Because the important thing about SOA is that the contracts are modelled on the business and these are kept separate from the actual code that implements the service, it actually doesn’t matter so much what technology you use. However, for the purposes of consistency, you might want to standardise on languages and frameworks so that any engineering team can pick up any service. However, the contracts do give you the flexibility to switch your technology choices in the future should you wish.
An example (open source) web services stack
- Code the services in Java
- Deploying them onto Tomcat servers.
- Use JSON for the messages
- Build the services to be RESTful.
- Apache CXF as a web services framework
- Apache Camel as a routing and mediation engine
- Apache ActiveMQ as message broker.
- jUnit for unit testing
- Cucumber for integration tests.
I deliberately haven’t mentioned an Enterprise Service Bus here…to find out why, check out Does My Bus Look Big In This
…and how do you deploy them?
However you like, but one suggestion is:
- As code is committed to source control, a CI tool picks it up, compiles it, unit tests it and deploys it.

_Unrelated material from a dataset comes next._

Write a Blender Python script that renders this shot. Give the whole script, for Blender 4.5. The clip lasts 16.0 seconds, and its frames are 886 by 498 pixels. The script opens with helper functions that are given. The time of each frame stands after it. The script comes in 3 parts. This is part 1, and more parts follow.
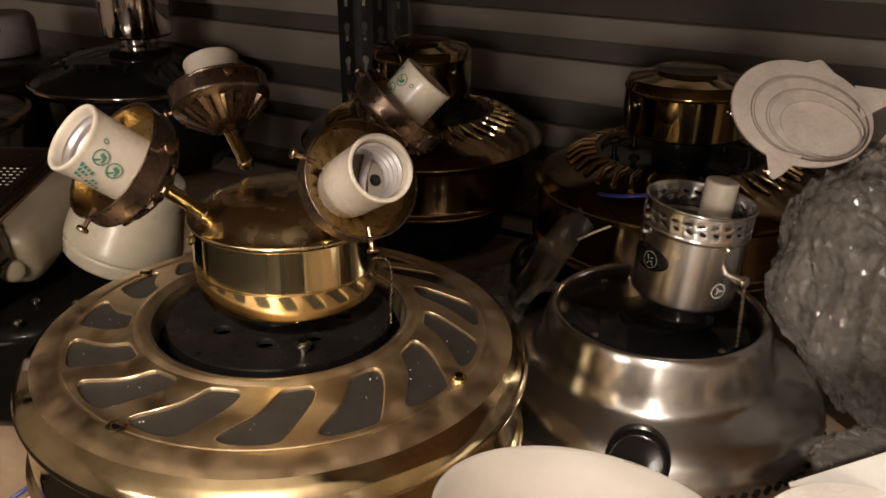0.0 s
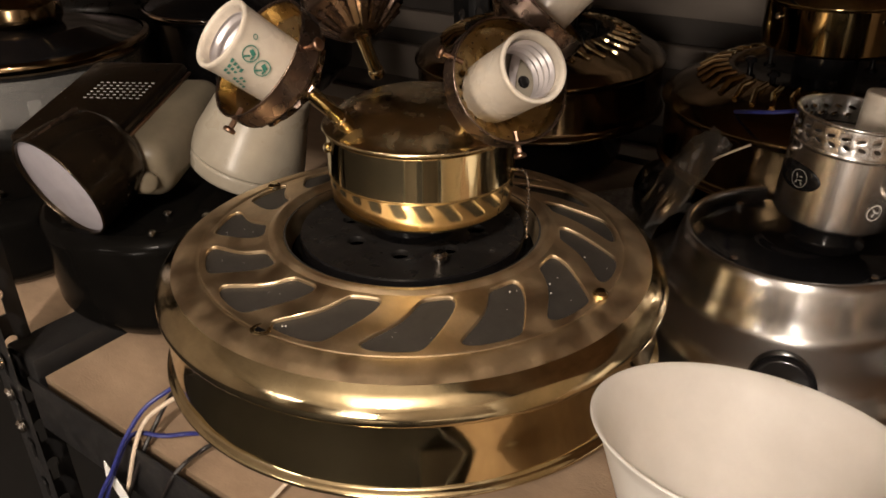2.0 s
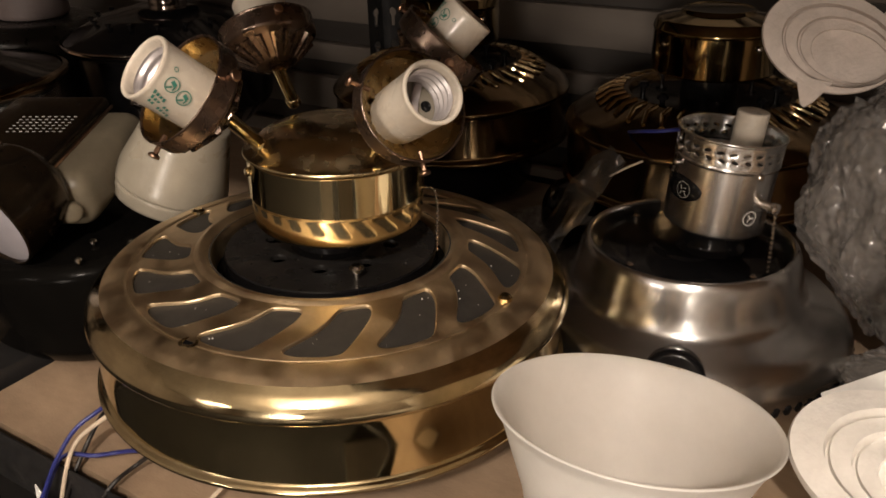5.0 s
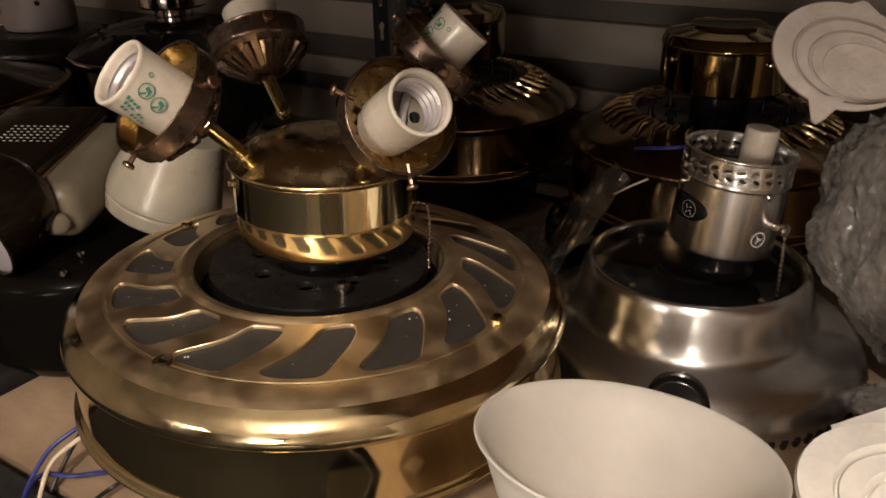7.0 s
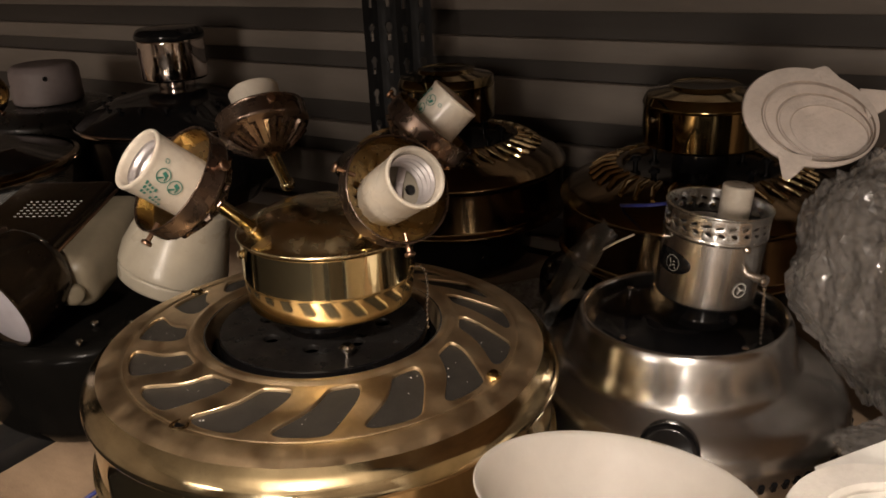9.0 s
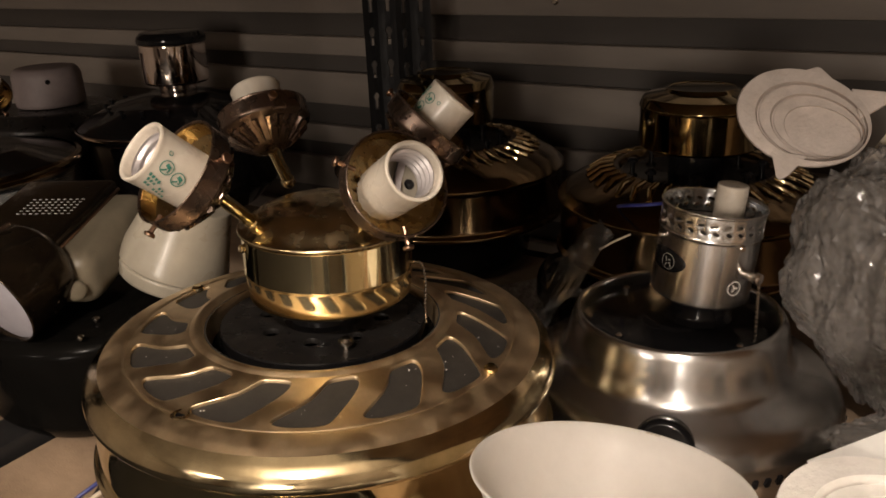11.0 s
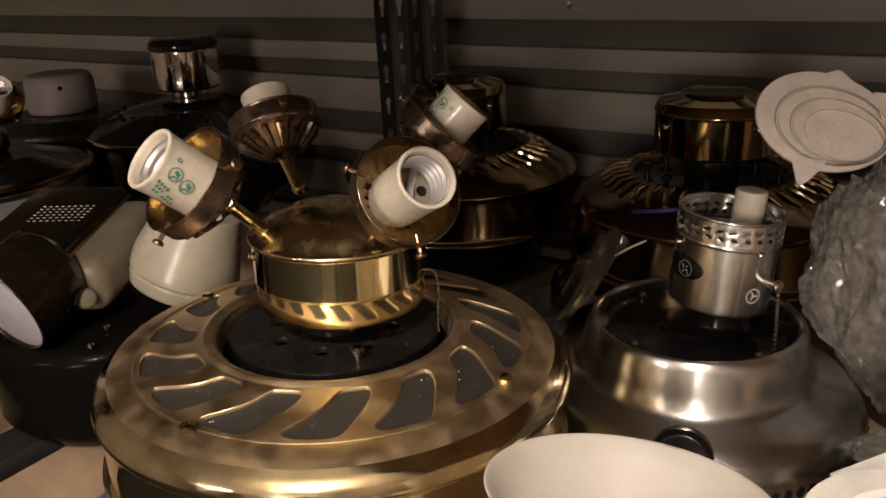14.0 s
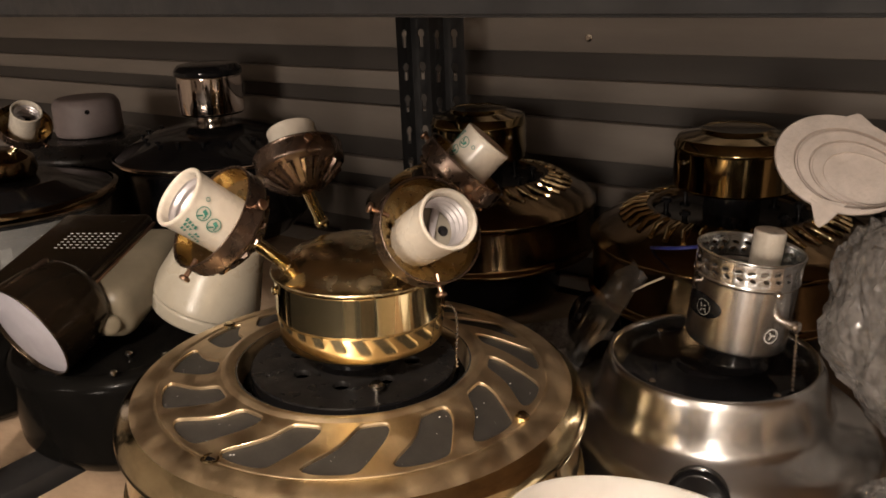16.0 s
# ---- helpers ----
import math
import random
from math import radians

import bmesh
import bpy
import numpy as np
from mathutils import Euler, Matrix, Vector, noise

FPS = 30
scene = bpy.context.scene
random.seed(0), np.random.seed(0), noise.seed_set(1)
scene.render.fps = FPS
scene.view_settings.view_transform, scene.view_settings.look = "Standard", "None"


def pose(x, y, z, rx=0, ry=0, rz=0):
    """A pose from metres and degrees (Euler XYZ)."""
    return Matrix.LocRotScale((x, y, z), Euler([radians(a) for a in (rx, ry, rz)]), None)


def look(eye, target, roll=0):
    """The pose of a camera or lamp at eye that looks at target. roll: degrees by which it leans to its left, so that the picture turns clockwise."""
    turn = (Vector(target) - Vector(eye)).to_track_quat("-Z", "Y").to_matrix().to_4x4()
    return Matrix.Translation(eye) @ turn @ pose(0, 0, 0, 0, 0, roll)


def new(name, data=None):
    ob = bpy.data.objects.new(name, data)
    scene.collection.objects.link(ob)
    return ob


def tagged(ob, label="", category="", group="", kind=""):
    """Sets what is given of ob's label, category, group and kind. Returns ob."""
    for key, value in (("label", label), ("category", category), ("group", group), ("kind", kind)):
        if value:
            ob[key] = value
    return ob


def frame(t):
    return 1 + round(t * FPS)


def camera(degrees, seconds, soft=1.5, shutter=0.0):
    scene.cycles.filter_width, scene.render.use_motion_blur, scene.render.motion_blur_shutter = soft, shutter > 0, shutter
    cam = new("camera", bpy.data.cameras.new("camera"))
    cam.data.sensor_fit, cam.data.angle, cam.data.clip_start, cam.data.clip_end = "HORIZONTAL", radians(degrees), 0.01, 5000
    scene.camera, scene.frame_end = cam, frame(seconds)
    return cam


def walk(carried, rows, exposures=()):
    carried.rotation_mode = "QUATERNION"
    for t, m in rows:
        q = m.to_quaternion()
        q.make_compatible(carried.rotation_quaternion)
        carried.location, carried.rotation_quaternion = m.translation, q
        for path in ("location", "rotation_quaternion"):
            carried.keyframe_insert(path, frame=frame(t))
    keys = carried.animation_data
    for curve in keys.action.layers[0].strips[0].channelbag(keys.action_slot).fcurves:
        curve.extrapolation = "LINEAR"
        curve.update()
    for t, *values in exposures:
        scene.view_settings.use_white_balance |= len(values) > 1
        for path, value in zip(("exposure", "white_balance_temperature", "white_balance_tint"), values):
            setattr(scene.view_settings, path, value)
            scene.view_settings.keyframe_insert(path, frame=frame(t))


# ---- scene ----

- Automated acceptance tests run against it and then the service can progress through the environments to production.
- Each service is deployed onto multiple (Tomcat) servers and is load balanced.
- The (Tomcat) servers are sized (Eg very small, small, medium, large or extra large) and to scale the service you can either increase the server size to scale vertically or increase the number of servers that the service is on to scale horizontally.
So what now?
Get building services and migrate your existing systems one by one onto your new Service Oriented Architecture!